On 1 July 2024, Roisin Gallagher, Sinéad Keenan and Caoilfhionn Dunne were cast in the lead roles. Younger versions of the main characters were cast with Emma Canning, Emily Flain, Chara Aitken and Maria Laird fulfilling the roles. The cast also includes Jeanne Ní Áinle as well as Emmett J. Scanlan, Tom Basden, Ardal O'Hanlon, Michelle Fairley, Saoirse-Monica Jackson and Josh Finan.

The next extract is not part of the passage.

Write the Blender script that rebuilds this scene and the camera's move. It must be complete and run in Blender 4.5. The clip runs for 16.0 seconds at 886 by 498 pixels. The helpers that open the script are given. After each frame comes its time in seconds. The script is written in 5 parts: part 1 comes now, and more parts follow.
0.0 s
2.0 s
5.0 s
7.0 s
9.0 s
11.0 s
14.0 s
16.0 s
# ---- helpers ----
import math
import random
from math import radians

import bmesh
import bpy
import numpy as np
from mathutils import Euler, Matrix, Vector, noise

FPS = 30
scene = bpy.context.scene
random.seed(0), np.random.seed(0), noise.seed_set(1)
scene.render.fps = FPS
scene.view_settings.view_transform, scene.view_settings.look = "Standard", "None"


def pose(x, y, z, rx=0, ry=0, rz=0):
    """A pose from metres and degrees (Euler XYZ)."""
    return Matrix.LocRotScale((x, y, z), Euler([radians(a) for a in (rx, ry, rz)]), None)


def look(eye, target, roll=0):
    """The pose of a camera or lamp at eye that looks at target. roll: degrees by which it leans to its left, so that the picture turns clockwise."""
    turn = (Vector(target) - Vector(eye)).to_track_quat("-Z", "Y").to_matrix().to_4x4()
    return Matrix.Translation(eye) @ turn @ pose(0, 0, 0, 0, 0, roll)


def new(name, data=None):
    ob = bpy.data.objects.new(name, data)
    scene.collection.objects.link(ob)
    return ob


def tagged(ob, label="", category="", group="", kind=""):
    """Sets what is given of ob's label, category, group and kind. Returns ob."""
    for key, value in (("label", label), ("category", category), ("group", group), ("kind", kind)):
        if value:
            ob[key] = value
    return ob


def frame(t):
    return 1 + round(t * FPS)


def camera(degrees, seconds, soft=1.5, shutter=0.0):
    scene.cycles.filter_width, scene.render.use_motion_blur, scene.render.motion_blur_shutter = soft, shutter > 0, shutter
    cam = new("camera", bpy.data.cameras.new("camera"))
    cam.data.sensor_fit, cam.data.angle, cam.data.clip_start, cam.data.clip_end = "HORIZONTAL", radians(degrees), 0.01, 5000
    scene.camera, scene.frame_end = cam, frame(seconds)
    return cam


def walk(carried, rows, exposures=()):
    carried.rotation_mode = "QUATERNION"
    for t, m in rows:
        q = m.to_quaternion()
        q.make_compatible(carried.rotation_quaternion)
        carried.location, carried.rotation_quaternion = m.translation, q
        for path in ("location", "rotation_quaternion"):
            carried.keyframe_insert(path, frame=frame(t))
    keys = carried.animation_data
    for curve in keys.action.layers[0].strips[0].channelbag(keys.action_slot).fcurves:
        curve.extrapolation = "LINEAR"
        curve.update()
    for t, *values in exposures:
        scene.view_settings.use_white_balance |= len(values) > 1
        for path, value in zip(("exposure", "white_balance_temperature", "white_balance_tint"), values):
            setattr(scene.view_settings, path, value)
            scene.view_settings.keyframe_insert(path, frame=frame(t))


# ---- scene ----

Filming began in Belfast in July 2024. Other filming locations include the Harbourview Hotel (formerly Londonderry Arms) in Carnlough, (County Antrim), (County Louth), Saint John's Point (County Down), Mamore Gap and Inishowen, County Donegal, Dublin, and Malta.

Hat Trick Productions also produced Lisa McGee's previous series Derry Girls. Actors Sinéad Keenan, Emmett J. Scanlan, Maria Laird, Peter Campion, Ardal O'Hanlon, Bronagh Gallagher and Saoirse-Monica Jackson worked on both series, as did several other cast and crew members. The Derry Girls mural in Derry appears in a scene in episode 8.

In September 2026 it was reported that the series would not be renewed by Netflix.

==Release==
The series was released on Netflix on 12 February 2026. The age rating for the series is "15" in the UK and "TV-MA" in the US.

== Reception ==
The review aggregator website Rotten Tomatoes reported an 95% approval rating based on 39 critic reviews. The website's critics consensus reads, "Stretching its tone in different directions without ever snapping, How to Get to Heaven from Belfast is another triumphantly funny and proudly Irish series from creator Lisa McGee." Metacritic, which uses a weighted average, gave a score of 79 out of 100 based on 13 critics, indicating "generally favorable" reviews.

How to Get to Heaven from Belfast was praised by critics.